Neydi bu? İçimize düşen yağmur sonu ebemkuşağı mı?

Nedir bu? Çocukların “Ce..ee” diye bağırıp kaçan kıpırdayışları mı ?

Sanki dün gibi “amcamın dam yapmak için kazdığı toprağın kokusu”.

Bekilli düşleri, Bekilli’de ne bulduk ki, söyledikçe bizi bu kadar oyalar. Girdabında ne bulduk ki yalnızlığımızda bizi yüreğine bağlar.

O çocukluk anılarımız bizi mıknatıs gibi çeker.

O yoksul günlerimizi sanki hiç yaşamadık. İşte etli bulgur aşının tadı o bağbozumundan, damağımda kaldı. Beni, bu ağustos ayının tam ortasında, öğle üzeri söyletip durdu.” Diye yazdığım bu günlüğümü amcaoğluma da göndererek onun da bayramını kutladım.

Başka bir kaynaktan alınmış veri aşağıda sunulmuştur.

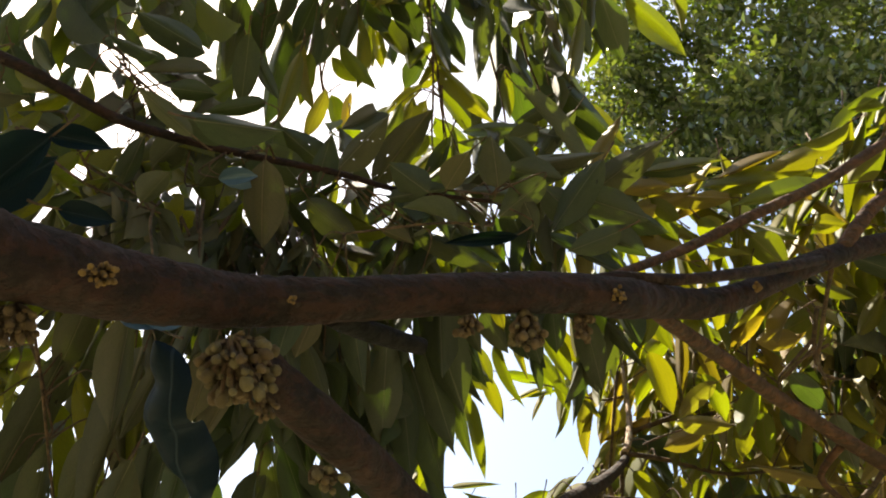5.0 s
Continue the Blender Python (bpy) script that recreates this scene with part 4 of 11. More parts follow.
young_leaf("long", (0.365, 1.566, 2.607), (0.359, 1.633, 2.577), 0.032, (-0.10, 0.59, 0.80))
leaf("long", (0.253, 1.663, 2.593), (0.322, 1.736, 2.511), 0.037, (0.08, 0.73, 0.68))
leaf("long2", (0.346, 1.809, 2.627), (0.540, 1.854, 2.550), 0.057, (0.30, 0.74, 0.60))
leaf("low5", (0.238, 1.813, 2.651), (0.426, 1.858, 2.647), 0.035, (0.02, 0.91, 0.42))
young_leaf("low5", (0.304, 1.754, 2.528), (0.267, 1.818, 2.441), 0.049, (0.20, 0.84, 0.51))
young_leaf("low5", (0.281, 1.909, 2.608), (0.301, 1.976, 2.535), 0.049, (0.33, 0.80, 0.51))
leaf("long2", (0.374, 1.801, 2.554), (0.453, 1.893, 2.464), 0.058, (0.40, 0.72, 0.57))
young_leaf("far1", (0.508, 2.169, 2.744), (0.596, 2.265, 2.639), 0.069, (0.22, 0.84, 0.50))
leaf("low3", (0.494, 1.807, 2.679), (0.548, 1.956, 2.509), 0.056, (0.15, 0.95, 0.28))
young_leaf("long", (0.609, 1.914, 2.635), (0.642, 2.017, 2.566), 0.037, (0.05, 0.77, 0.64))
leaf("right5", (0.529, 1.432, 2.394), (0.539, 1.553, 2.288), 0.027, (0.18, 0.72, 0.67))
leaf("long", (0.754, 1.790, 2.608), (0.788, 1.908, 2.453), 0.071, (0.36, 0.86, 0.36))
young_leaf("long", (0.702, 1.754, 2.588), (0.717, 1.825, 2.484), 0.045, (0.21, 0.83, 0.51))
leaf("low3", (0.640, 1.685, 2.791), (0.664, 1.739, 2.705), 0.050, (0.35, 0.78, 0.52))
leaf("mesh1", (0.600, 1.463, 2.700), (0.654, 1.553, 2.627), 0.051, (0.19, 0.74, 0.64))
bronze_leaf("right4", (0.692, 1.618, 2.734), (0.606, 1.694, 2.662), 0.037, (-0.08, 0.73, 0.68))
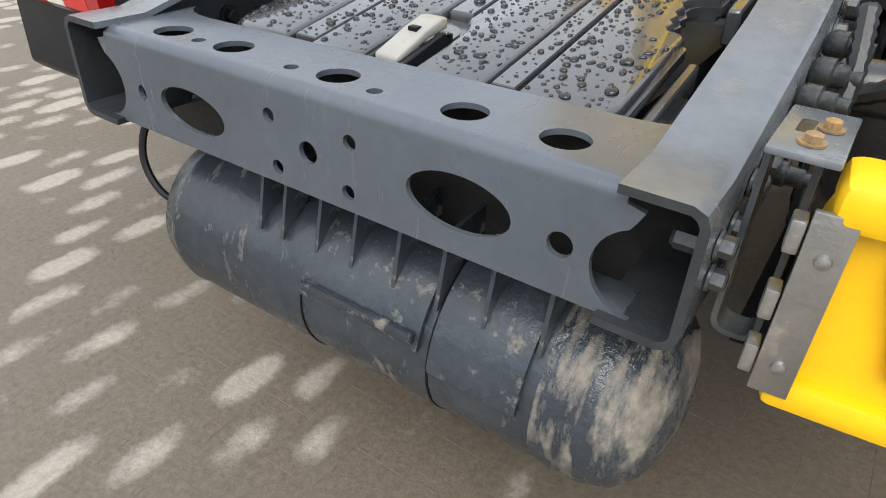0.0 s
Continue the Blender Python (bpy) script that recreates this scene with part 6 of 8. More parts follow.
def cab_wall():
    """The pressed rear wall: swages, raised fields and a stepped lower edge are all relief of one skin."""
    nu, nv = 690, 690
    u = np.linspace(-1.176, 1.176, nu)
    ax = np.abs(u)
    zb = 1.425 + 0.125 * smooth01((0.475 - ax) / 0.085)
    zt = 3.545 - 0.03 * smooth01((ax - 0.55) / 0.15) - 0.10 * smooth01((ax - 0.95) / 0.2) ** 2
    v = np.linspace(0, 1, nv)
    X = np.repeat(u[None, :], nv, 0)
    Z = zb[None, :] + v[:, None] * (zt - zb)[None, :]
    # the wall narrows upwards
    X = X * (1 - 0.075 * smooth01((Z - 2.6) / 1.0))
    H = np.zeros_like(X)

    def sd_box(cx, cz, hx, hz, r):
        qx, qz = np.abs(X - cx) - hx + r, np.abs(Z - cz) - hz + r
        return np.hypot(np.maximum(qx, 0), np.maximum(qz, 0)) + np.minimum(np.maximum(qx, qz), 0) - r

    def sd_trap(cx, z0, z1, h0, h1, r):
        """Distance to a symmetrical tapering field, half-widths h0 below and h1 above."""
        k = (h1 - h0) / (z1 - z0)
        side = (np.abs(X - cx) - (h0 + k * (Z - z0))) / math.hypot(1, k)
        up, dn = Z - z1, z0 - Z
        a = np.maximum(side, np.maximum(up, dn)) + r
        b = np.hypot(np.maximum(side + r, 0), np.maximum(np.maximum(up, dn) + r, 0))
        return np.where((side + r > 0) & (np.maximum(up, dn) + r > 0), b, a) - r

    AX = np.abs(X)

    def step(d, h, w=0.008):
        """A raised (or sunk) field with a narrow sloping flank."""
        nonlocal H
        H = H + 1.35 * h * smooth01(-d / w + 0.5)

    def ridge(d, h, w=0.007):
        nonlocal H
        H = H + 1.35 * h * np.exp(-(d / w) ** 2)

    def seg(x0, z0, x1, z1):
        """Distance to a straight stroke; both halves of the wall carry it."""
        dx, dz = x1 - x0, z1 - z0
        t = np.clip(((AX - x0) * dx + (Z - z0) * dz) / (dx * dx + dz * dz), 0, 1)
        return np.hypot(AX - x0 - t * dx, Z - z0 - t * dz)
    # middle field, wide above, narrow below, with its framed window and two smaller fields
    step(sd_trap(0, 2.015, 2.905, 0.425, 0.628, 0.10), 0.012, 0.010)
    step(sd_box(0, 2.663, 0.445, 0.165, 0.075), 0.016, 0.014)
    step(sd_box(0, 2.670, 0.362, 0.100, 0.045), -0.009, 0.010)
    step(sd_box(0, 2.316, 0.292, 0.087, 0.032), 0.009)
    ridge(seg(0.0, 2.180, 0.41, 2.180), -0.006)
    ridge(seg(0.41, 2.180, 0.435, 2.195), -0.006)
    step(sd_trap(0, 1.703, 1.990, 0.315, 0.420, 0.05), 0.009)
    step(sd_trap(0, 1.766, 1.936, 0.160, 0.254, 0.035), -0.008)
    # slender strut between the middle and the flanks
    ridge(seg(0.671, 2.870, 0.382, 1.735), 0.008, 0.008)
    ridge(seg(0.382, 1.735, 0.372, 1.708), 0.008, 0.008)
    ridge(seg(0.372, 1.703, 0.530, 1.698), 0.007)
    ridge(seg(0.545, 1.715, 0.572, 1.98), 0.006)
    ridge(seg(0.671, 2.870, 0.708, 2.868), 0.006)
    ridge(seg(0.708, 2.868, 0.640, 2.30), 0.004, 0.012)
    for s in (-1, 1):
        # upper flank: three nested frames, open towards the outer edge
        step(sd_box(s * 1.000, 2.548, 0.272, 0.383, 0.08), 0.009)
        step(sd_box(s * 1.020, 2.557, 0.218, 0.309, 0.06), 0.009)
        step(sd_box(s * 1.020, 2.556, 0.140, 0.261, 0.030), -0.008)
        # lower flank with its skewed field
        step(np.maximum(sd_box(s * 0.93, 1.70, 0.270, 0.375, 0.09), (1.60 - Z)), 0.008, 0.010)
        skew = np.maximum(sd_box(s * 0.895, 1.853, 0.150, 0.156, 0.035), ((0.735 + (1.95 - Z) * 0.46) - AX) / 1.10)
        step(skew, -0.008)
        # header corner fields
        step(sd_box(s * 0.935, 3.210, 0.110, 0.152, 0.035), 0.009)
        step(sd_box(s * 0.697, 3.220, 0.052, 0.158, 0.030), 0.007)
        # swelling under the cab mount lever
        step(sd_box(s * 0.560, 1.50, 0.062, 0.150, 0.055), 0.012, 0.014)
    # waist swage and header field
    zw = 2.995 + 0.028 * smooth01((0.62 - AX) / 0.10)
    H = H + 0.022 * smooth01((Z - zw) / 0.012 + 0.5)
    ridge(Z - (2.940 + 0.012 * smooth01((0.72 - AX) / 0.05)), 0.007, 0.008)
    step(sd_box(0, 3.275, 0.600, 0.225, 0.05), 0.010, 0.016)
    for zz in (3.332, 3.180):
        ridge(np.where(AX < 0.57, Z - zz, 9), -0.007, 0.009)
    H = H + np.where(AX < 0.565, 0.026 * np.clip((3.145 - Z) / 0.075, 0, 1) * smooth01((Z - 3.066) / 0.008 + 0.5), 0)
    # edge crease, the crease above the hem, the rolled hem itself
    edge = np.clip((AX - 1.096 * (1 - 0.075 * smooth01((Z - 2.6) / 1.0))) / 0.08, 0, 1)
    low = zb[None, :] + 0.055
    H = H - 0.010 * smooth01((low - Z) / 0.016 + 0.5)
    H = H + 0.014 * np.exp(-((v[:, None] * (zt - zb)[None, :]) / 0.012) ** 2)
    Y = 3.735 - H + 0.045 * edge
    Y = Y + 0.05 * np.clip((Z - 3.45) / 0.1, 0, 1) ** 2
    V = np.stack([X + CX, Y, Z], -1).reshape(-1, 3)
    i = np.arange(nu * nv).reshape(nv, nu)
    Fc = np.stack([i[:-1, :-1], i[:-1, 1:], i[1:, 1:], i[1:, :-1]], -1).reshape(-1, 4)
    ob = mesh_np("cab_rear_wall", V.tolist(), Fc.tolist(), M_YELLOW, TRUCK, label="yellow pressed steel cab rear wall with raised panels")
    ob.data.shade_smooth()
    return ob


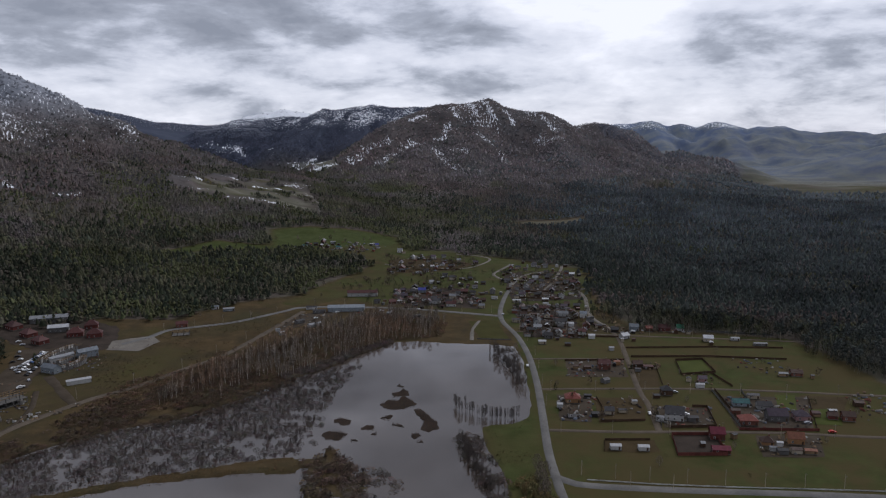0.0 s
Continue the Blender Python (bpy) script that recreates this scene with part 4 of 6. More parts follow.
def islet(ring, label, seed, tint=(0.068, 0.041, 0.028)):
    """A low peat isle: a ragged domed sheet with a fringe of dead reed."""
    mx, my = sum(p[0] for p in ring) / len(ring), sum(p[1] for p in ring) / len(ring)
    pts = [(mx + (x - mx) * 0.92, my + (y - my) * 1.08) for x, y in ring]
    me = flat_ring("reed_island", pts, 0, EARTH, 1.9, 0.8, seed)
    bm = bmesh.new()
    bm.from_mesh(me)
    for v in bm.verts:
        v.co.x, v.co.y = v.co.x + 0.9 * float(fbm(v.co.x, v.co.y, 4.5, 2, seed)), v.co.y + 0.9 * float(fbm(v.co.x, v.co.y, 4.5, 2, seed + 3))
    geom = bmesh.ops.extrude_face_region(bm, geom=bm.faces[:])
    cx, cy = sum(p[0] for p in pts) / len(pts), sum(p[1] for p in pts) / len(pts)
    for v in geom["geom"]:
        if isinstance(v, bmesh.types.BMVert):
            v.co = Vector((cx + (v.co.x - cx) * 0.86, cy + (v.co.y - cy) * 0.86, 0.35))
    for v in bm.verts:
        v.co.z -= 0.35
    bm.to_mesh(me)
    bm.free()
    ob = tagged(new("reed_island", me), label, "island", group="isles in the lake")
    x, y = strewn(min(p[0] for p in pts), max(p[0] for p in pts), min(p[1] for p in pts), max(p[1] for p in pts), 0.85, int(seed * 10))
    m = inside(x, y, pts)
    x, y = x[m], y[m]
    if len(x):
        g = np.random.default_rng(int(seed * 10))
        h = g.normal(0.7, 0.2, len(x)).clip(0.3, 1.2)
        t = np.array(tint) * g.normal(1, 0.25, (len(x), 1)).clip(0.4, 1.8)
        rd = new("reeds", planted("reeds", reeds, x, y, np.full(len(x), -0.1), h, h * 1.6, t, t, LEAF, 5))
        rd.parent = ob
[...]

Akşam amcaoğlum aradı, gönderdiğim günlüğü çocuklarına, torunlarına okumuş, çok mutlu oldum. Yine telefonda geçmiş günleri anlatıp durduk. O günlerin sıcaklığı ile avunduk.

Rifat Ilgaz, Hababam Sınıfı ile tanınır. Oysa altmışa yakın kitabı vardır. Oğlu Aydın’ın söylediği gibi şiirden romana, öyküden tiyatro oyununa ve anı kitaplarına dek pek çok kitap yazmıştır. Beş buçuk yıl yazdıklarından dolayı hapiste yatmıştır. Eğitim sistemimizi, Hababam Sınıfında mizahı da içine katarak eleştirmiştir. Yaşadıklarını şiirlerine ve yazdıklarına yansıtmıştır. Yazdıklarında toplumcu bir tutum, mizah vardır, insanca yaşam vermeyen ekonomik düzeni hep eleştirmiştir.

Şiirlerinde de kendi derdinden çok toplumun, insanlığın sorunlarını ele almıştır, savaşa karşı durmuştur, yoksul insanların sesi olmaya çalışmıştır.

Türkiye’de muhalif bir yazar, çizer olmak zordur. Bedelini ağır öder. Rifat Ilgaz da bu bedeli ağır ödemiştir. Hapislerde yatmış, verem olmuştur.

Bir şairi ne kadar anlatırsan anlat, onun yazdığı şiirler onu farklı anlatır. Senin anlattıkların onun şiirinin altında kalır.

Bu nedenle günlüğümü yazarın “Şiirde” şiiriyle bitirmek isterim


“Önce şiirde sevdim kavgayı

Özgürlüğü kelime kelime şiirde.

Mısra mısra sevdim yaşamayı,

Öfkeyi de, sevinci de…

Senin ışıklı günlerin,

Benim iyimser dostlarım

Hepsi hepsi şiirde.

Ne varsa yitirdiğim…

Bütün bulduklarım şiirde.

Kafiyeden önce gelen

Sevgilerimiz mi sade,

Sürgün de var

Hapis de.”


Yazarımızı saygı ve özlemle anıyoruz. Huzur içinde uyusun.